Mandate or not, you can count on Geotab and Transflo
Transflo is Geotab’s No. 1 reseller, and Geotab is a Canadian company, headquartered in Oakville, Ontario, with more than two decades of fleet safety technology behind it. The GO Focus Plus AI dash cam exceeds B.C.’s technical requirements and helps fleets immensely:
In-cab voice alerts: GO Focus Plus detects distracted driving, tailgating, and hard braking — and delivers instant voice prompts to drivers as events happen. In one pilot, this reduced phone use by 95% and tailgating by 90%.
AI-powered event detection: Detection and analysis happen on the device, not in the cloud. Faster alerts, stronger data privacy, and accuracy consistently above 99% for risks like distraction, fatigue, and tailgating.
Full event context: Video paired with GPS location, vehicle speed, and telematics data gives your team the complete picture for faster insurance resolution or legal defense.
Integrated coaching workflow: Every critical event connects directly to a coaching workflow in MyGeotab. Assign feedback, track progress, and recognize improvement — all in one place, with severity-based dashboards surfacing the drivers and behaviors that need attention most.

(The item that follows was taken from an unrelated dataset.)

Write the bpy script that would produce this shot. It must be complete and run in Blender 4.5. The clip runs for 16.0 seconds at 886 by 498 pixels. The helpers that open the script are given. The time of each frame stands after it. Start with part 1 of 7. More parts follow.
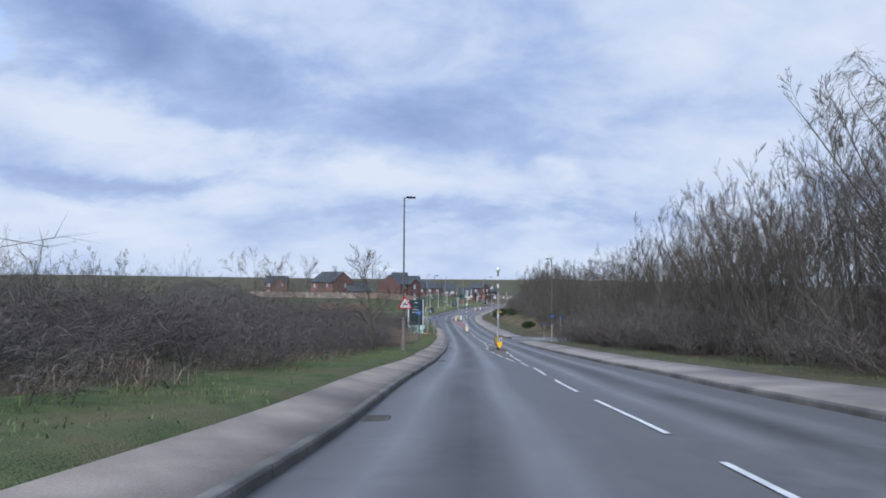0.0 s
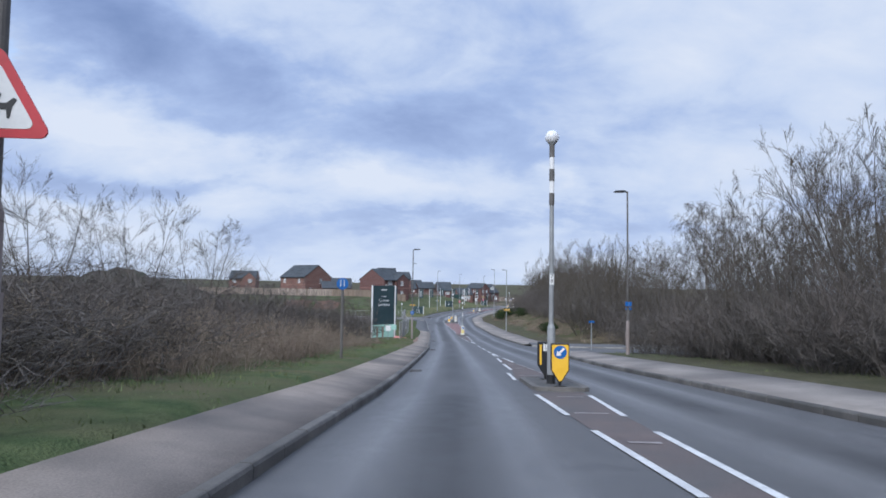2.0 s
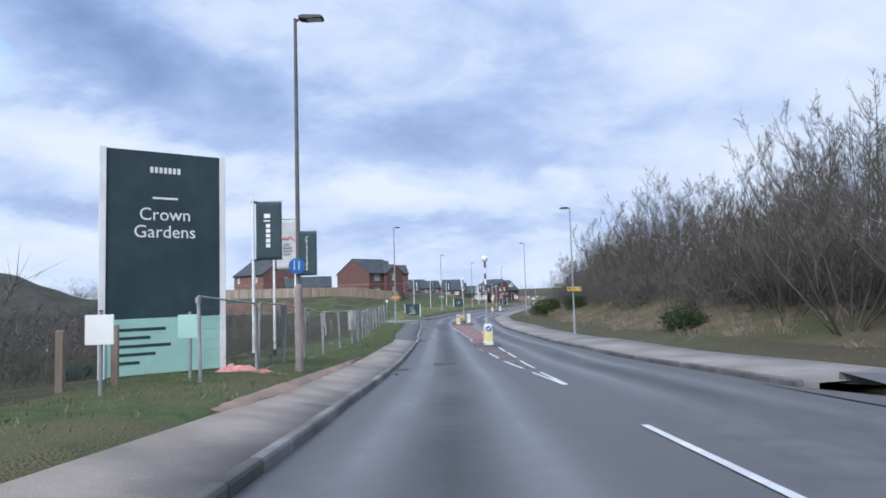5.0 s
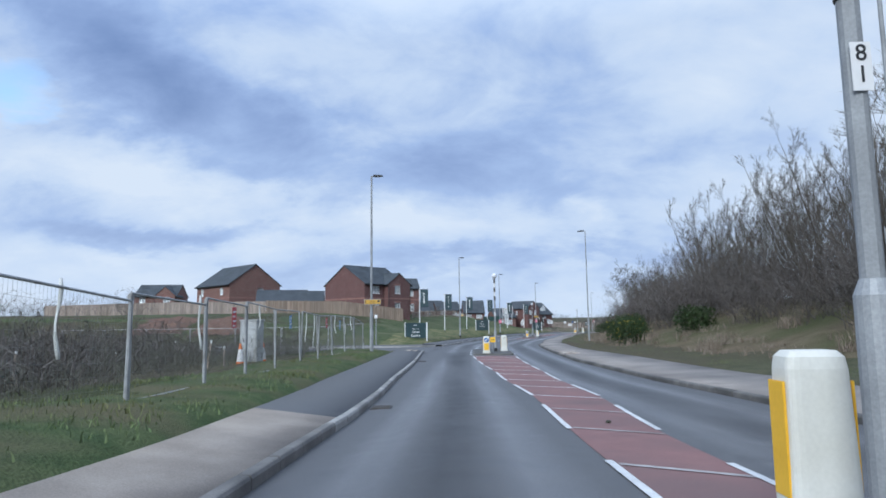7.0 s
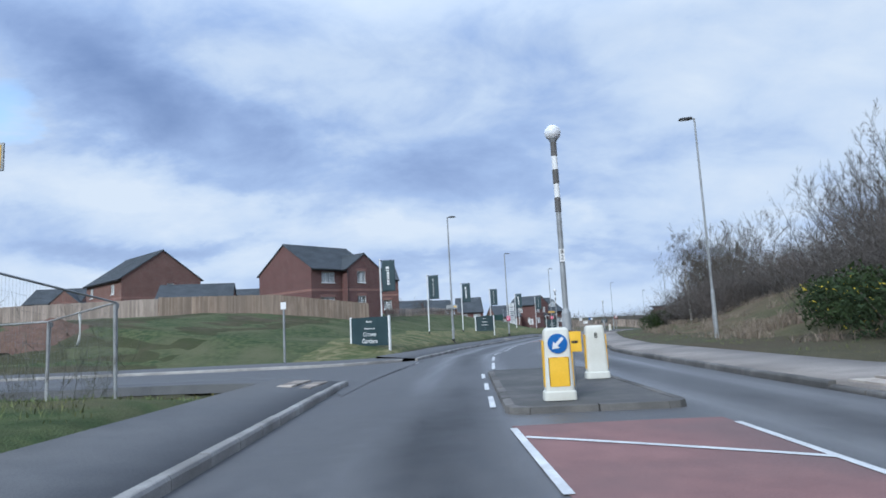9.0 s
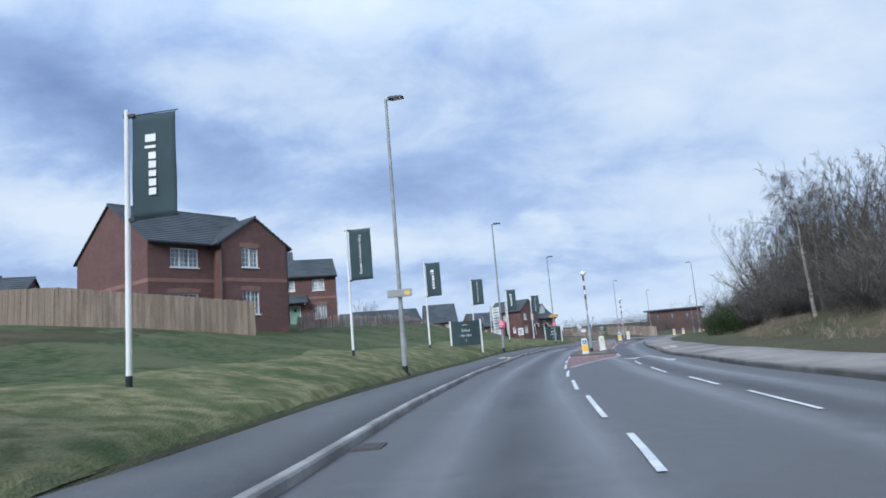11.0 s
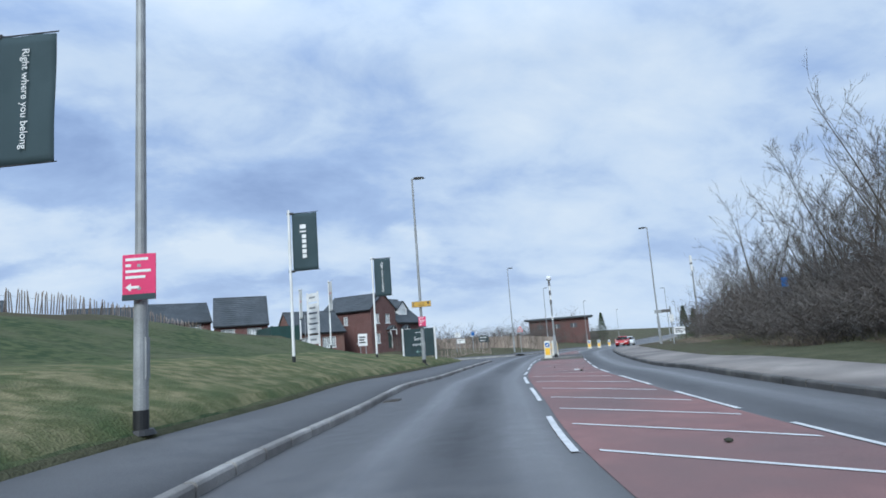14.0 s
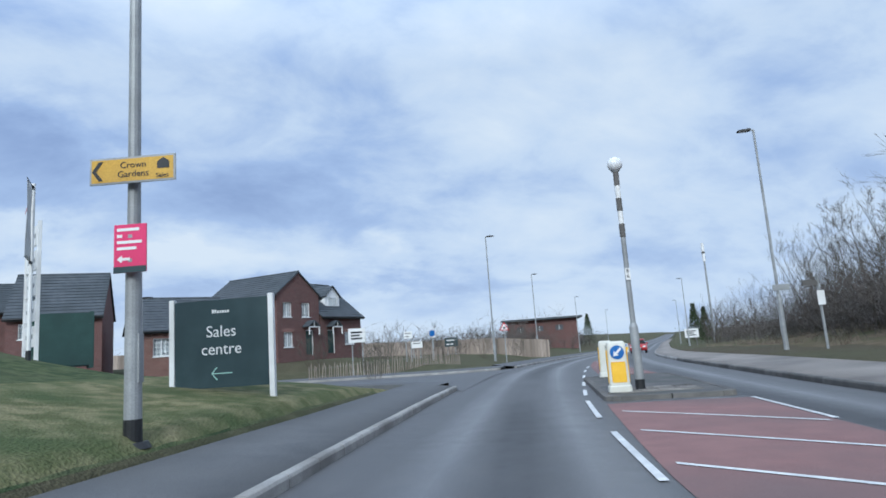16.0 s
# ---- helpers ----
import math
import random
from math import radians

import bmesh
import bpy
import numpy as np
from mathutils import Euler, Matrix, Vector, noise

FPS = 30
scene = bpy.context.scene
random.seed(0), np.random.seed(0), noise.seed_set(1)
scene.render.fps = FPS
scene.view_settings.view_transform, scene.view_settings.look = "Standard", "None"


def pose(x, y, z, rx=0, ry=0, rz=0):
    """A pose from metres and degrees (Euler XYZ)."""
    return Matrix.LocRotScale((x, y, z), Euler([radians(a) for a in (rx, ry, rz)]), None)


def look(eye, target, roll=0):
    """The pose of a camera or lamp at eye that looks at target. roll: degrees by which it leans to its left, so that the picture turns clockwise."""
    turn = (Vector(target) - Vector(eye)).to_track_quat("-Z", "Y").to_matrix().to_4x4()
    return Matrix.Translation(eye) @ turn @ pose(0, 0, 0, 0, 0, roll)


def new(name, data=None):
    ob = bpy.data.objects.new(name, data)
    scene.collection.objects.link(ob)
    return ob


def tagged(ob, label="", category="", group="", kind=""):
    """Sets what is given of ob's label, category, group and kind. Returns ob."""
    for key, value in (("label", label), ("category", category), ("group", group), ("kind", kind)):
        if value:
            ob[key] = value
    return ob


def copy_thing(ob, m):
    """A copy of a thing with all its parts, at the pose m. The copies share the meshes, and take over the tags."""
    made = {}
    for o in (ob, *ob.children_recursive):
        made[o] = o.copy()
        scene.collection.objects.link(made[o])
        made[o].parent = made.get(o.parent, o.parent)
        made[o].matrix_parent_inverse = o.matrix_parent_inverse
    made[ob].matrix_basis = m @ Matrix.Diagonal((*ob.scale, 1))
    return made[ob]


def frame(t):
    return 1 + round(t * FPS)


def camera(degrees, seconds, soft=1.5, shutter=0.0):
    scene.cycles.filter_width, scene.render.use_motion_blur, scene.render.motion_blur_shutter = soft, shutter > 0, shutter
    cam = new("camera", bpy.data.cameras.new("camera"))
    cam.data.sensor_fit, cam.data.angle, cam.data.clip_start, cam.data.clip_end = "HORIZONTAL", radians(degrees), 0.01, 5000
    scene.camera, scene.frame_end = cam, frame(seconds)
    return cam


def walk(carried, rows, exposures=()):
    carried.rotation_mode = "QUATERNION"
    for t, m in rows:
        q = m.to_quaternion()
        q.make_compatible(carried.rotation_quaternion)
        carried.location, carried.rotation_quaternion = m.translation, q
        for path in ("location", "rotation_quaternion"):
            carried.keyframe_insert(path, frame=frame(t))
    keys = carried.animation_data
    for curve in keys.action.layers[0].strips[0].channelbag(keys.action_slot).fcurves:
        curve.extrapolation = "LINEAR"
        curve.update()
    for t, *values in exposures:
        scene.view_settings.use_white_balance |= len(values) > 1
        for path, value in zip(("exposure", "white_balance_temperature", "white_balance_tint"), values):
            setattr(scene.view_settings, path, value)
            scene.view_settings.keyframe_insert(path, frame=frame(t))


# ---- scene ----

Easy installation, always improving: GO Focus Plus pairs automatically with Geotab’s GO device, self-calibrates for every vehicle, and requires no IT support. AI models refine detection and coaching automatically with every update.
Conclusion
British Columbia has made a clear statement: forward-facing cameras protect professional drivers and the public when incidents occur. Whether a national Canadian mandate follows, or a U.S. version emerges down the road, the safety and liability case for dash cam technology doesn’t wait for legislation. Fleets equipped with the right technology aren’t scrambling when mandates arrive. They’re protected today.